Propecia Lawsuit Battle Heats UpThe National Law Journal (8/12/14) reports that plaintiffs and defendants are arguing over more than 1,800 documents.
Plaintiffs want to compel Merck to provide those documents, claiming that the company has yet to produce any documents based on a claim misapplied of privilege.
Merck claims its documents are protected under attorney-client or work-product privilege.
“In contravention of Merck’s obligation under Rule 26 to continuously supplement responses for completeness, Merck has not produced any of the over 1800 documents Plaintiffs challenged,” plaintiffs argue in court documents. “It is therefore only reasonable for the Court to assume that Merck has no intention of doing so without intervention from the Court.”
Plaintiffs allege Merck has mishandled its documents in discovery and argue that Merck’s e-mail system automatically deletes e-mails after 127 days, unless an employee personally prevents that from happening.
The plaintiffs further argue that the party that attempts to withhold documents must prove privilege exists and that Merck has not met that burden.
Part of the issue, according to the plaintiffs, is that documents that were not written by attorneys or sent to attorneys are being withheld as privileged. “The black letter law in New York is clear that these communications are not privileged,” the plaintiffs argue.
The plaintiffs accuse Merck of serious misconduct in its handling of documents in discovery.
“As discovery continues and more depositions are noticed, the urgency on this issue increases for the Plaintiffs,” court documents state. “Documents to which the Plaintiffs are entitled must be produced immediately.”
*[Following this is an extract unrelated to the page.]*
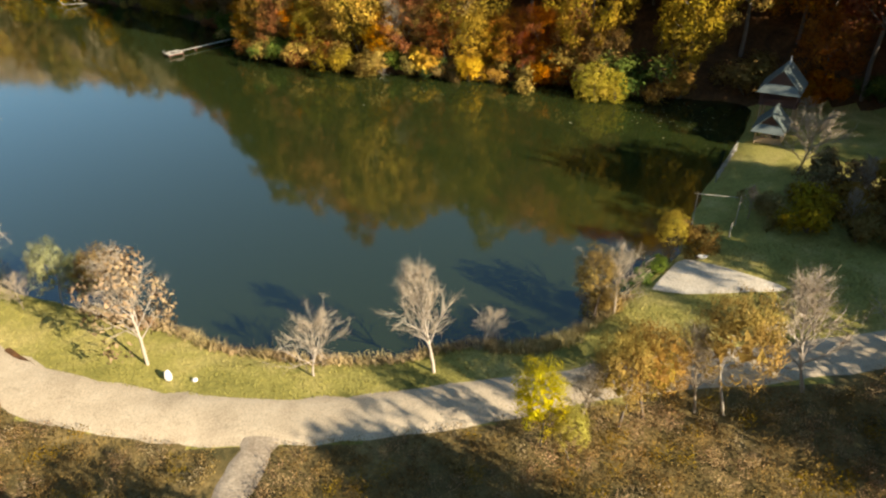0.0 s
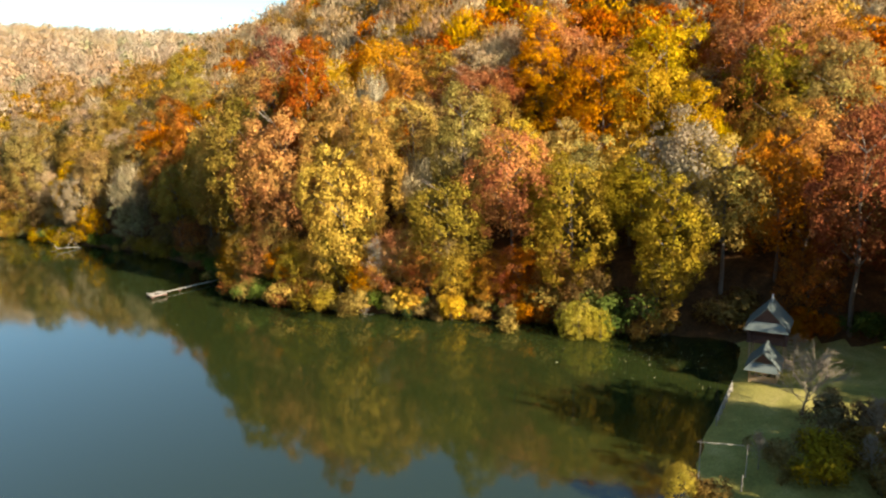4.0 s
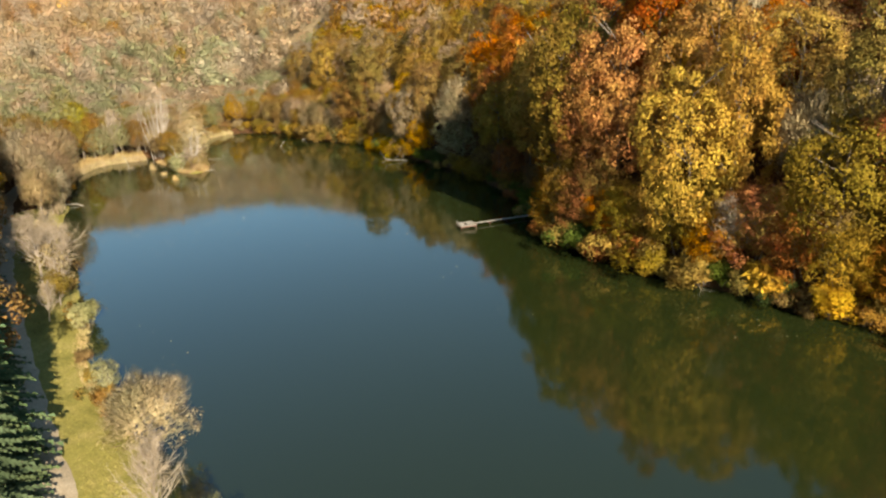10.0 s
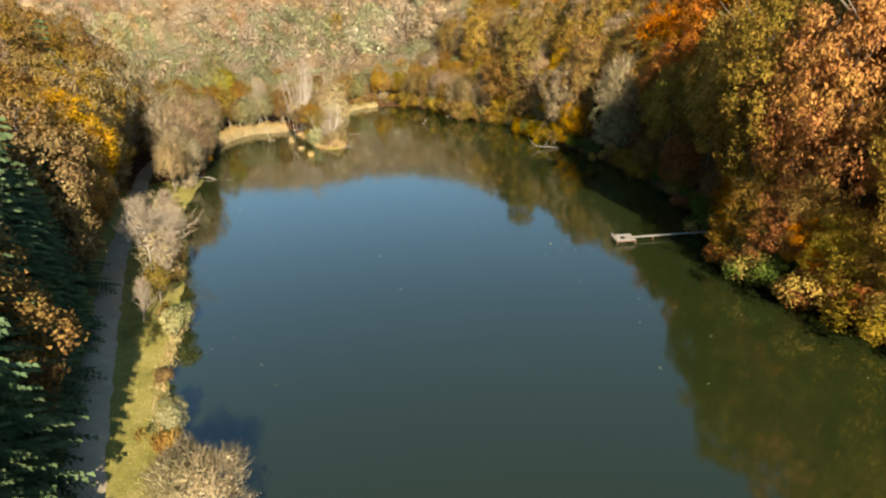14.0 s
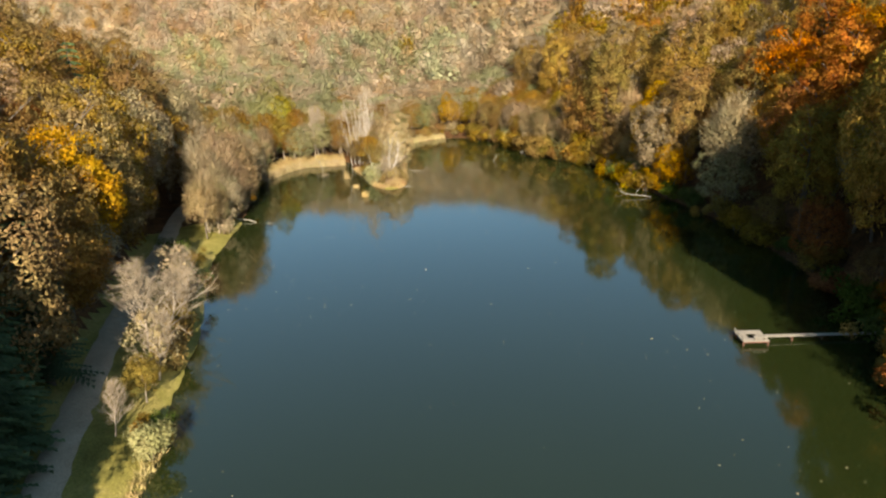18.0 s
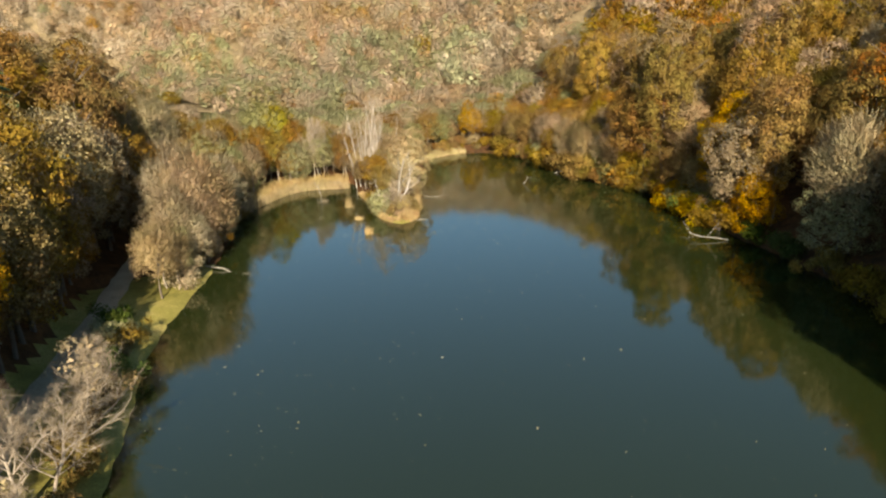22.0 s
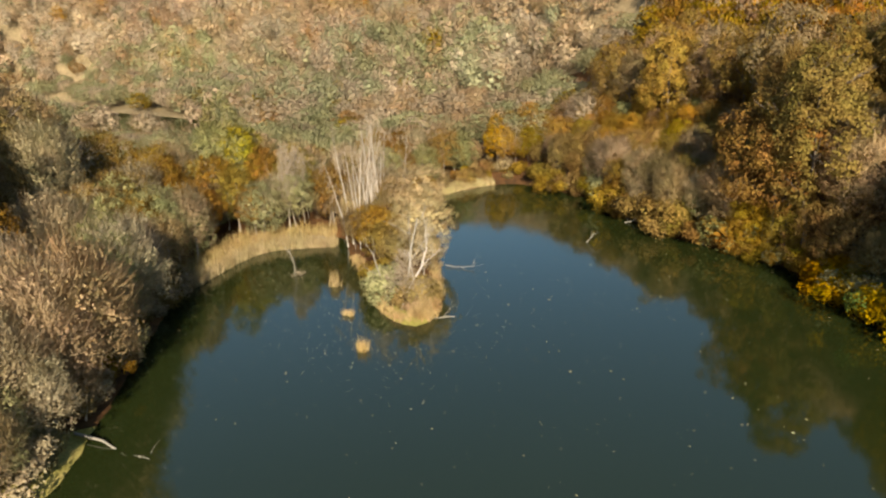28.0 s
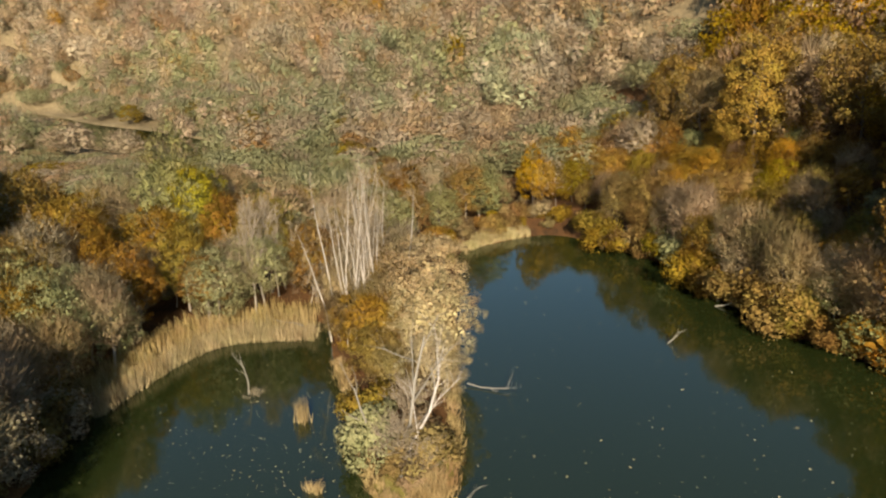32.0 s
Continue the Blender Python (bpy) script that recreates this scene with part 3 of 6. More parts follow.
def dome_clumps(rng, h, r, base, count, size=(0.19, 0.33)):
    """Clumps over a rounded, uneven crown: centres and radii."""
    i = np.arange(count) + 0.5
    zz = 1 - 1.72 * i / count + rng.uniform(-0.05, 0.05, count)
    zz = np.clip(zz, -0.78, 1)
    a = i * 2.39996 + rng.uniform(-0.35, 0.35, count)
    flat = np.sqrt(1 - zz**2)
    d = np.column_stack([flat * np.cos(a), flat * np.sin(a), zz])
    ph = rng.uniform(0, 6.28, 3)
    lump = 1 + 0.13 * np.sin(2 * a + ph[0]) * flat + 0.10 * np.sin(3 * a + 4 * zz + ph[1]) + 0.08 * np.sin(7 * zz + ph[2])
    q = r * rng.uniform(*size, count)
    reach = np.array([r, r, (1 - base) / 2 * h]) * (lump * rng.uniform(0.82, 1.04, count))[:, None]
    c = d * np.maximum(reach - 0.6 * q[:, None], 0.1)
    c[:, 2] += (1 + base) / 2 * h
    return c, q


def inner_leaves(rng, h, r, base, n, size, fill):
    """Loose, larger sprays that fill the shaded heart of a crown."""
    d = rng.normal(size=(n, 3))
    d /= np.linalg.norm(d, axis=1)[:, None]
    p = d * np.array([r, r, (1 - base) / 2 * h]) * (fill * rng.uniform(0.1, 1, n) ** 0.5)[:, None]
    p[:, 2] += (1 + base) / 2 * h
    a, b = rng.normal(size=(n, 3)), rng.normal(size=(n, 3))
    a /= np.linalg.norm(a, axis=1)[:, None]
    b /= np.linalg.norm(b, axis=1)[:, None]
    V = np.stack([p + a * size, p - a * size * 0.6 + b * size * 0.7, p - a * size * 0.6 - b * size * 0.7], 1)
    f = np.cross(V[:, 1] - V[:, 0], V[:, 2] - V[:, 0])
    f /= np.linalg.norm(f, axis=1)[:, None] + 1e-9
    return np.column_stack([V.reshape(-1, 3), np.repeat(f, 3, 0)])


def leafy_crown(rng, h, r, base, count, n, leaf, inner=200, fill=0.74, size=(0.19, 0.33), rise=0.15, loose=0.42):
    """A rounded leafy crown: leaf sprays on many clumps round a dense heart."""
    c, q = dome_clumps(rng, h, r, base, count, size)
    V = leaf_cloud(rng, c, q, n, leaf, 0.95, 0.8, cut=-0.25, axis_pt=(0, 0, (1 + base) / 2 * h), rise=rise, loose=loose)
    return np.vstack([V, inner_leaves(rng, h, r, base, inner, 1.5 * r / math.sqrt(inner), fill)])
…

According to the National Law Journal article, more than 740 cases have been consolidated for multidistrict litigation.
Those lawsuits allege men suffered from long-term side effects of Propecia, including sexual dysfunction and mental and emotional symptoms.
Plaintiffs allege they were not adequately warned about the risks. They further allege that the risk of side effects not going away once medication was stopped was downplayed.
Propecia, known generically as finasteride, is used to treat hair loss. Proscar is a higher dose version of Propecia.
The MDL is In re: Propecia (Finasteride) Products Liability Litigation, MDL 2331, in the US District Court, Eastern District of New York.